> GOAL OF THE EXERCISE
Can you transcribe every line exactly and leave the pictures behind?

> ENTRIES SHOWN
#####

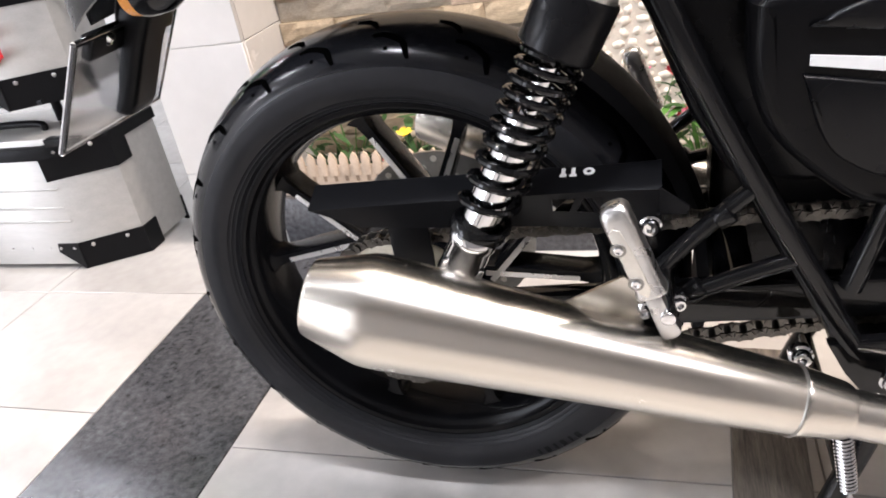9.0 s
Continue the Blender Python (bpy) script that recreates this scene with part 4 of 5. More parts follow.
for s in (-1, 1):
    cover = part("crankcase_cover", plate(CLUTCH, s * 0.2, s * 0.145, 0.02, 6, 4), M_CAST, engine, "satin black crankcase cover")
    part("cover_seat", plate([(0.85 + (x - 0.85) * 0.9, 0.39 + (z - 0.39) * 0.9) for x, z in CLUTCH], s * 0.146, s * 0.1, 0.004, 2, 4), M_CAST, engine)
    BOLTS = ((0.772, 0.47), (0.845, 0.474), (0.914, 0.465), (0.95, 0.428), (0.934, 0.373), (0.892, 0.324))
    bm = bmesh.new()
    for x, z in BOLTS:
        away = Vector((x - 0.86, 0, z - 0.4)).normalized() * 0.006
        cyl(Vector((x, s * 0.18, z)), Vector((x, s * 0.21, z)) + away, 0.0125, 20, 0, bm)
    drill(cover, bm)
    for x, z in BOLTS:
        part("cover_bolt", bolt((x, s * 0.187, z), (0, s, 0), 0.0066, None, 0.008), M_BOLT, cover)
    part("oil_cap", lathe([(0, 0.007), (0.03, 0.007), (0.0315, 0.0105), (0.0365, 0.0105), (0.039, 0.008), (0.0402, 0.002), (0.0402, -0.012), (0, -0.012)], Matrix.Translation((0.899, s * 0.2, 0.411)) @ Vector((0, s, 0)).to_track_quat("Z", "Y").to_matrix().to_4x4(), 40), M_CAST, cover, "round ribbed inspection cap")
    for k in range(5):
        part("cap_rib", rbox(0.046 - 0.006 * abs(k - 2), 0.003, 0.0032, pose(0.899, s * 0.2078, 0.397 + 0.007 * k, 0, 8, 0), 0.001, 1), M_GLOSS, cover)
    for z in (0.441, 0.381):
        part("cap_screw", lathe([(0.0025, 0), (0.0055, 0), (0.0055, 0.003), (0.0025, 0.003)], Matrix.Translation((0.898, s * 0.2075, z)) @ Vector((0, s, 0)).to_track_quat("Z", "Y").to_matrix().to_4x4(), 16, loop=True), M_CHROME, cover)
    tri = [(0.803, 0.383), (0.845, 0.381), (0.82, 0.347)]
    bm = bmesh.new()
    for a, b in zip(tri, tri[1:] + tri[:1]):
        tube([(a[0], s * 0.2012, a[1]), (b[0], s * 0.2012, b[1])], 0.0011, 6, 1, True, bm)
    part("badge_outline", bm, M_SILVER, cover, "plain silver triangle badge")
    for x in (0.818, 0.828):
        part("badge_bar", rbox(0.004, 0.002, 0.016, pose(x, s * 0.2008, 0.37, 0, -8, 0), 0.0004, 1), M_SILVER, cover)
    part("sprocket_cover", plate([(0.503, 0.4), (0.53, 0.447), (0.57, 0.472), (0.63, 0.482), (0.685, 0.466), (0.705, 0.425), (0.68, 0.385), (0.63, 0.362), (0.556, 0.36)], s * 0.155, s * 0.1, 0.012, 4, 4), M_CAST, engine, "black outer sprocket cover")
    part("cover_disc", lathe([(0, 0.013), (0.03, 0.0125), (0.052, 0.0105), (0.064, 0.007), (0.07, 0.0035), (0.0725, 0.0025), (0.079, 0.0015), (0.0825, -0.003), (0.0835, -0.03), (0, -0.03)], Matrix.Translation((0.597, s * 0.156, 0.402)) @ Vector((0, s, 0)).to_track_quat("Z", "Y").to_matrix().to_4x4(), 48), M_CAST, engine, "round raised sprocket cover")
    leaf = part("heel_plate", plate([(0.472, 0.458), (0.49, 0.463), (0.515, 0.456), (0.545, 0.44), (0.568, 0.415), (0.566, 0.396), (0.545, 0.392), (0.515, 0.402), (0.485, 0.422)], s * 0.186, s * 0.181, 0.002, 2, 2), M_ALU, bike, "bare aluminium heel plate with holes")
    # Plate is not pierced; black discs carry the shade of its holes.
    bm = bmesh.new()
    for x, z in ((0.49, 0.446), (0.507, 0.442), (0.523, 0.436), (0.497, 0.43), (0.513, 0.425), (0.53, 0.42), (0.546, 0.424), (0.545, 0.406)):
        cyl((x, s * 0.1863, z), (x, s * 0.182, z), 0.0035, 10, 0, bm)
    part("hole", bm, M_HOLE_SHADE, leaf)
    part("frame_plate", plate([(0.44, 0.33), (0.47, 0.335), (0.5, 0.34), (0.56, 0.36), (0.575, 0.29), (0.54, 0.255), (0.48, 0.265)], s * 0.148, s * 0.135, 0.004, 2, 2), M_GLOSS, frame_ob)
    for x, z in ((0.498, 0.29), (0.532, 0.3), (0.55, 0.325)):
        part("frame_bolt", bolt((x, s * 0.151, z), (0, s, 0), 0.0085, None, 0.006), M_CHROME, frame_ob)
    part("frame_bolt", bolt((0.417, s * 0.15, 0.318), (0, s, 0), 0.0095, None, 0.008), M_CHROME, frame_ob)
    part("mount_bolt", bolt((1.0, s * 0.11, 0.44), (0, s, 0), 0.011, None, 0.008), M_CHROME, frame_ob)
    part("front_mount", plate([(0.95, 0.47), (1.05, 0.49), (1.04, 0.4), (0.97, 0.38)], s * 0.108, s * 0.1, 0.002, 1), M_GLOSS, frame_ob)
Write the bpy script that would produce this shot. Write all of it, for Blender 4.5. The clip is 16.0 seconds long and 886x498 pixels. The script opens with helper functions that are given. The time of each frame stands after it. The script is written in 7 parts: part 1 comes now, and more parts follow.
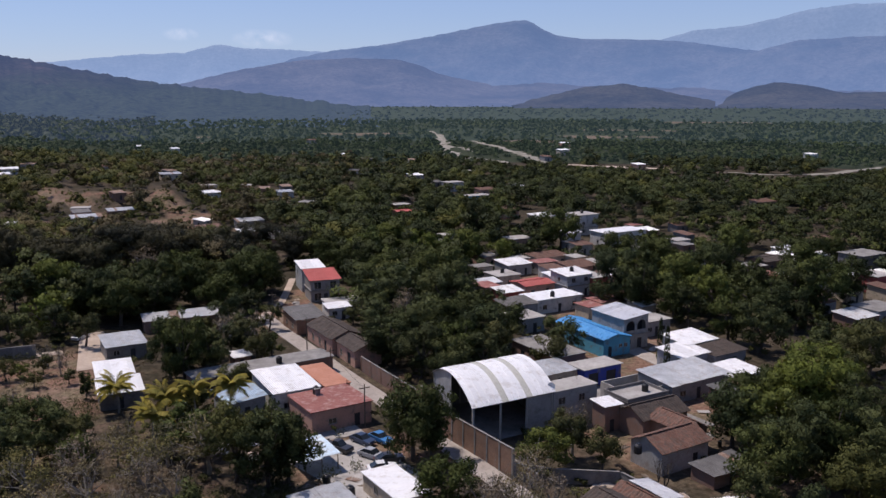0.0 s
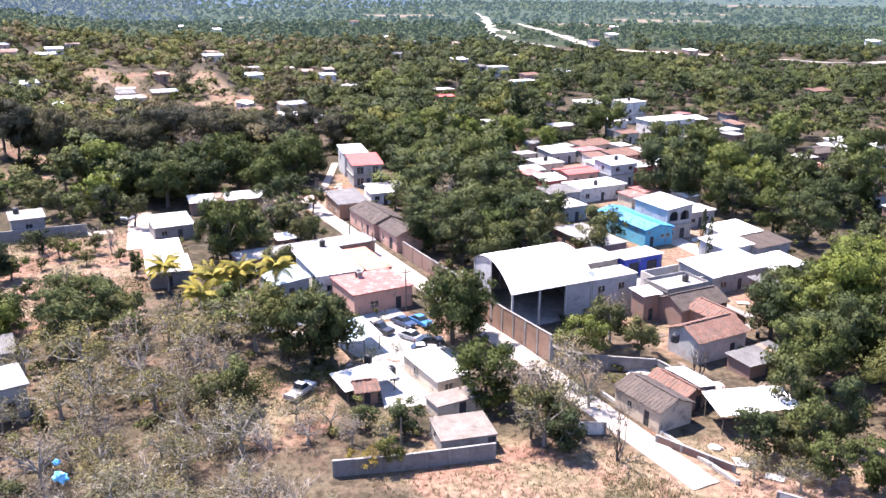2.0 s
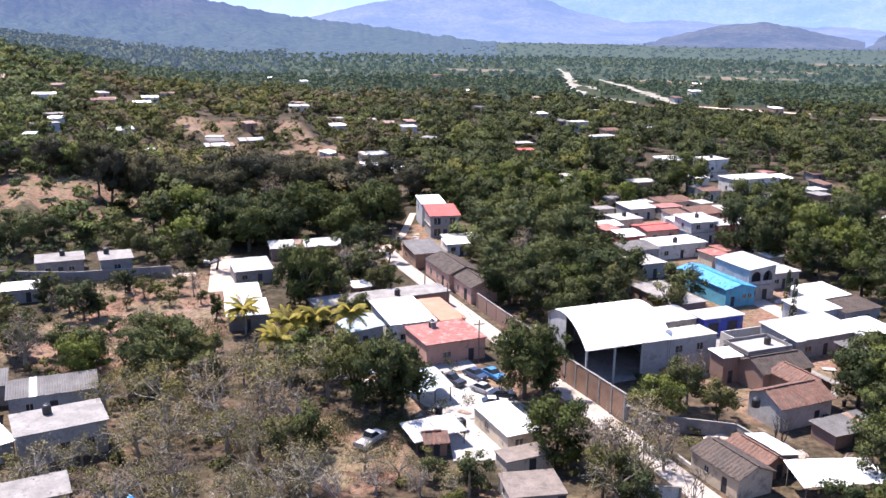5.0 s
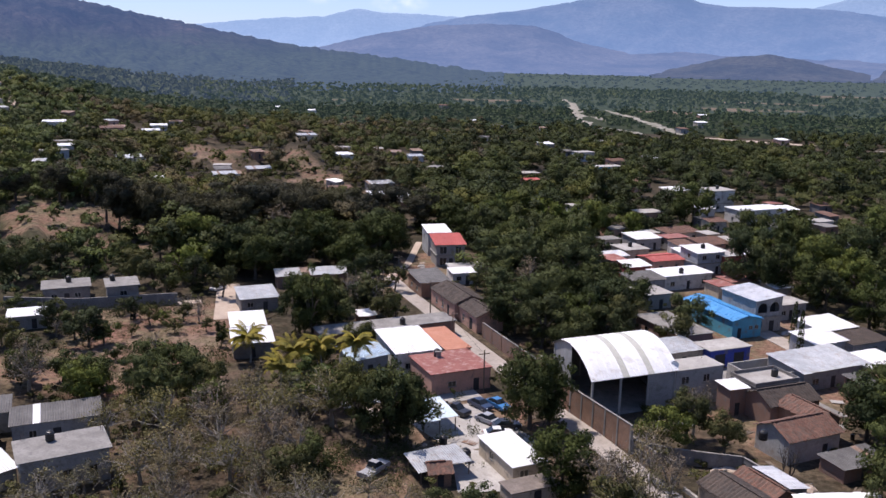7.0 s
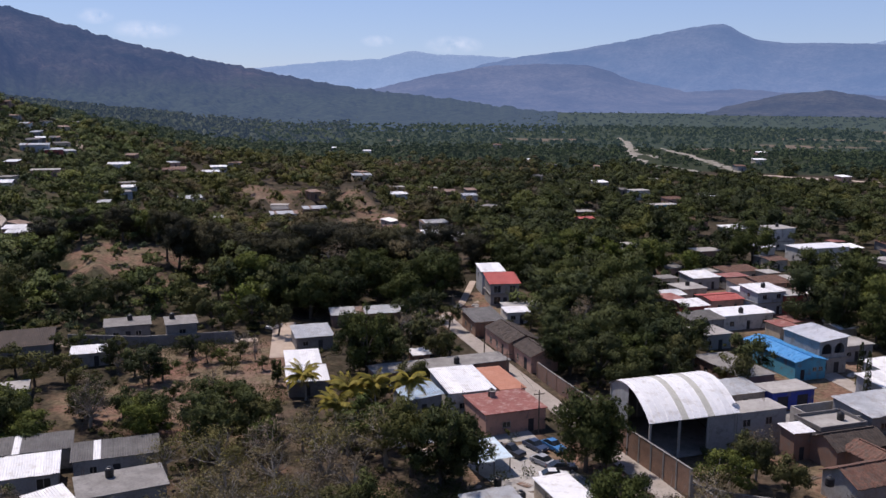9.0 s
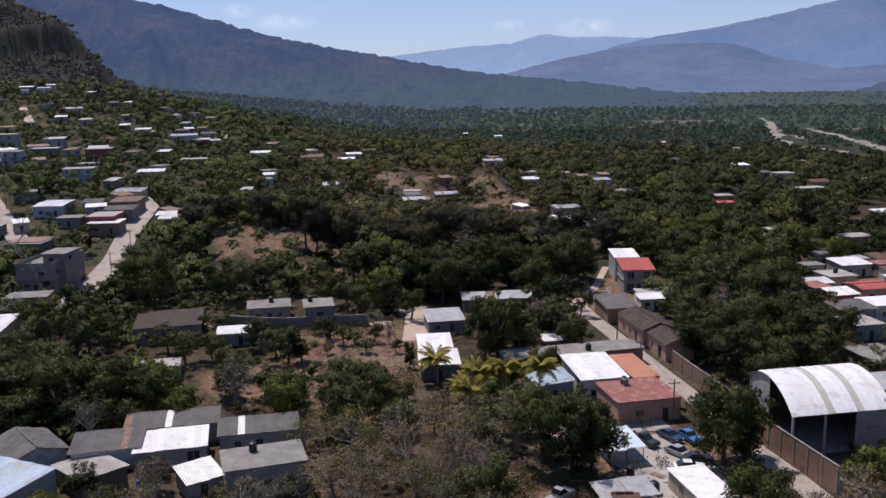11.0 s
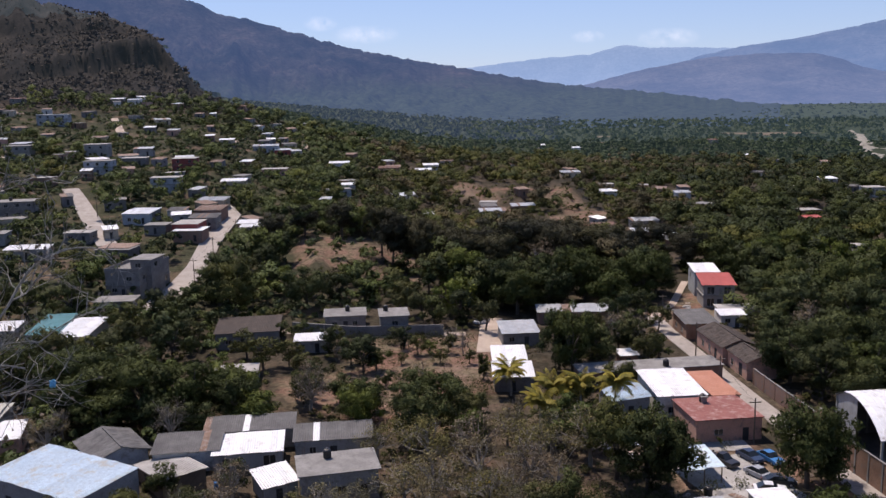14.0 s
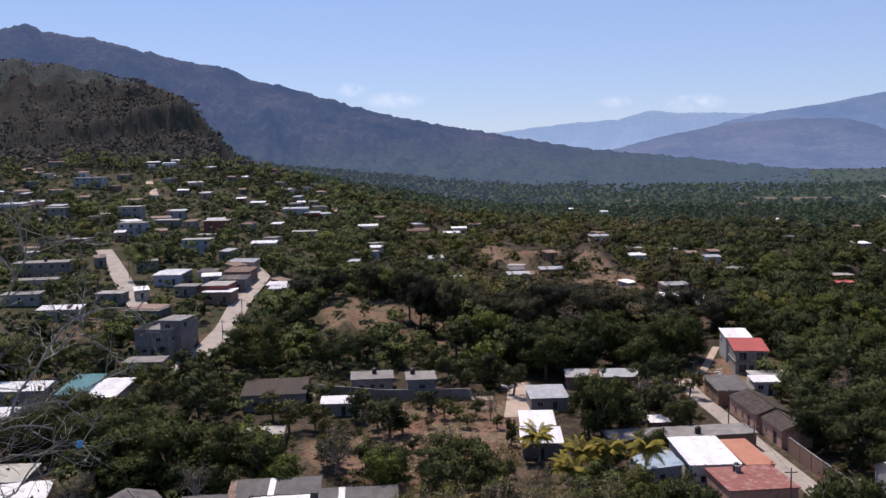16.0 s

#####

> FULL ANSWER
9.0 s
Continue the Blender Python (bpy) script that recreates this scene with part 4 of 5. More parts follow.
for s in (-1, 1):
    cover = part("crankcase_cover", plate(CLUTCH, s * 0.2, s * 0.145, 0.02, 6, 4), M_CAST, engine, "satin black crankcase cover")
    part("cover_seat", plate([(0.85 + (x - 0.85) * 0.9, 0.39 + (z - 0.39) * 0.9) for x, z in CLUTCH], s * 0.146, s * 0.1, 0.004, 2, 4), M_CAST, engine)
    BOLTS = ((0.772, 0.47), (0.845, 0.474), (0.914, 0.465), (0.95, 0.428), (0.934, 0.373), (0.892, 0.324))
    bm = bmesh.new()
    for x, z in BOLTS:
        away = Vector((x - 0.86, 0, z - 0.4)).normalized() * 0.006
        cyl(Vector((x, s * 0.18, z)), Vector((x, s * 0.21, z)) + away, 0.0125, 20, 0, bm)
    drill(cover, bm)
    for x, z in BOLTS:
        part("cover_bolt", bolt((x, s * 0.187, z), (0, s, 0), 0.0066, None, 0.008), M_BOLT, cover)
    part("oil_cap", lathe([(0, 0.007), (0.03, 0.007), (0.0315, 0.0105), (0.0365, 0.0105), (0.039, 0.008), (0.0402, 0.002), (0.0402, -0.012), (0, -0.012)], Matrix.Translation((0.899, s * 0.2, 0.411)) @ Vector((0, s, 0)).to_track_quat("Z", "Y").to_matrix().to_4x4(), 40), M_CAST, cover, "round ribbed inspection cap")
    for k in range(5):
        part("cap_rib", rbox(0.046 - 0.006 * abs(k - 2), 0.003, 0.0032, pose(0.899, s * 0.2078, 0.397 + 0.007 * k, 0, 8, 0), 0.001, 1), M_GLOSS, cover)
    for z in (0.441, 0.381):
        part("cap_screw", lathe([(0.0025, 0), (0.0055, 0), (0.0055, 0.003), (0.0025, 0.003)], Matrix.Translation((0.898, s * 0.2075, z)) @ Vector((0, s, 0)).to_track_quat("Z", "Y").to_matrix().to_4x4(), 16, loop=True), M_CHROME, cover)
    tri = [(0.803, 0.383), (0.845, 0.381), (0.82, 0.347)]
    bm = bmesh.new()
    for a, b in zip(tri, tri[1:] + tri[:1]):
        tube([(a[0], s * 0.2012, a[1]), (b[0], s * 0.2012, b[1])], 0.0011, 6, 1, True, bm)
    part("badge_outline", bm, M_SILVER, cover, "plain silver triangle badge")
    for x in (0.818, 0.828):
        part("badge_bar", rbox(0.004, 0.002, 0.016, pose(x, s * 0.2008, 0.37, 0, -8, 0), 0.0004, 1), M_SILVER, cover)
    part("sprocket_cover", plate([(0.503, 0.4), (0.53, 0.447), (0.57, 0.472), (0.63, 0.482), (0.685, 0.466), (0.705, 0.425), (0.68, 0.385), (0.63, 0.362), (0.556, 0.36)], s * 0.155, s * 0.1, 0.012, 4, 4), M_CAST, engine, "black outer sprocket cover")
    part("cover_disc", lathe([(0, 0.013), (0.03, 0.0125), (0.052, 0.0105), (0.064, 0.007), (0.07, 0.0035), (0.0725, 0.0025), (0.079, 0.0015), (0.0825, -0.003), (0.0835, -0.03), (0, -0.03)], Matrix.Translation((0.597, s * 0.156, 0.402)) @ Vector((0, s, 0)).to_track_quat("Z", "Y").to_matrix().to_4x4(), 48), M_CAST, engine, "round raised sprocket cover")
    leaf = part("heel_plate", plate([(0.472, 0.458), (0.49, 0.463), (0.515, 0.456), (0.545, 0.44), (0.568, 0.415), (0.566, 0.396), (0.545, 0.392), (0.515, 0.402), (0.485, 0.422)], s * 0.186, s * 0.181, 0.002, 2, 2), M_ALU, bike, "bare aluminium heel plate with holes")
    # Plate is not pierced; black discs carry the shade of its holes.
    bm = bmesh.new()
    for x, z in ((0.49, 0.446), (0.507, 0.442), (0.523, 0.436), (0.497, 0.43), (0.513, 0.425), (0.53, 0.42), (0.546, 0.424), (0.545, 0.406)):
        cyl((x, s * 0.1863, z), (x, s * 0.182, z), 0.0035, 10, 0, bm)
    part("hole", bm, M_HOLE_SHADE, leaf)
    part("frame_plate", plate([(0.44, 0.33), (0.47, 0.335), (0.5, 0.34), (0.56, 0.36), (0.575, 0.29), (0.54, 0.255), (0.48, 0.265)], s * 0.148, s * 0.135, 0.004, 2, 2), M_GLOSS, frame_ob)
    for x, z in ((0.498, 0.29), (0.532, 0.3), (0.55, 0.325)):
        part("frame_bolt", bolt((x, s * 0.151, z), (0, s, 0), 0.0085, None, 0.006), M_CHROME, frame_ob)
    part("frame_bolt", bolt((0.417, s * 0.15, 0.318), (0, s, 0), 0.0095, None, 0.008), M_CHROME, frame_ob)
    part("mount_bolt", bolt((1.0, s * 0.11, 0.44), (0, s, 0), 0.011, None, 0.008), M_CHROME, frame_ob)
    part("front_mount", plate([(0.95, 0.47), (1.05, 0.49), (1.04, 0.4), (0.97, 0.38)], s * 0.108, s * 0.1, 0.002, 1), M_GLOSS, frame_ob)
Write the bpy script that would produce this shot. Write all of it, for Blender 4.5. The clip is 16.0 seconds long and 886x498 pixels. The script opens with helper functions that are given. The time of each frame stands after it. The script is written in 7 parts: part 1 comes now, and more parts follow.
0.0 s
2.0 s
5.0 s
7.0 s
9.0 s
11.0 s
14.0 s
16.0 s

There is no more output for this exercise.